Works on the dam at Hat Gyi – near Myaing Gyi Ngu in Karen state – are scheduled to start not earlier than mid- 2007, and commercial energy distribution will be possible around 2013. The dam will have a capacity of 600 megawatts and will be able to irrigate an area equal to the size of one-third of Singapore. Most of the electricity generated will go to Thailand.

The Burmese government agreed last December to the Hat Gyi project, and it was announced in China earlier this week that it will be constructed as a joint venture between Electricity Generating Authority of Thailand (EGAT) and the Chinese state-owned Sinohydro Corporation. Sinohydro said the US billion project is the biggest ever signed by the three countries. Details of the agreement to construct a series of dams, as well as the results of site surveys, have been declared as "confidential", but Thai environmentalists said this contravenes Thailand's constitution.

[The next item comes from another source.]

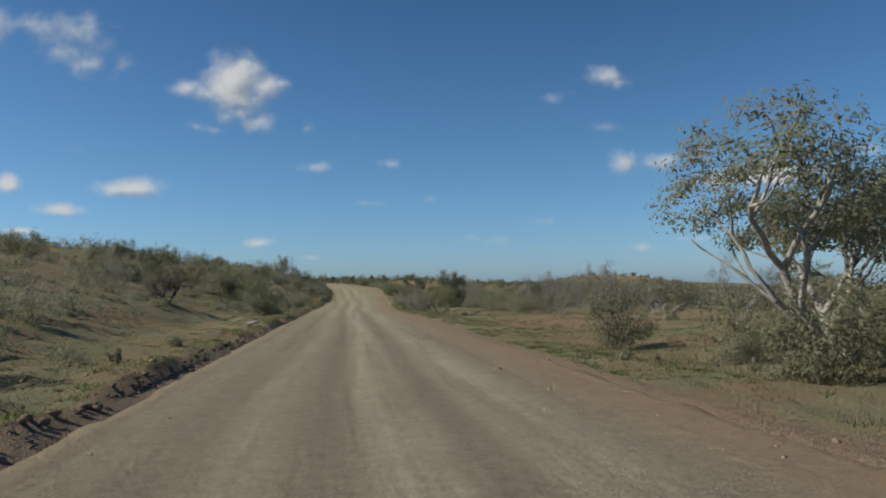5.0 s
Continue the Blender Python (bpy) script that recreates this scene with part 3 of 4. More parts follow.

Lawplah said many Karen villages had already been forcibly moved by the Burmese army as part of an operation to secure lands surrounding the site of the future dam. In 1996, when project surveys were launched, more than 300,000 people were displaced. The KRW executive said the army had placed landmines to prevent villagers returning. The growing militarization of the area is proportional to the increase in cases of torture and other human rights violations. The KRW, an umbrella organisation of six Karen groups, said Burmese Army battalion 202 and its militia allies, the Democratic Karen Buddhist Army's Battalion 777, had already moved into the Hat Gyi area.

Lawplah expressed concern: "Now that Thailand has joined hands with the Chinese government and the Burmese regime, we need to protests to show. Thai human rights groups have more chance of success of fighting the dam project by using their country's legal system."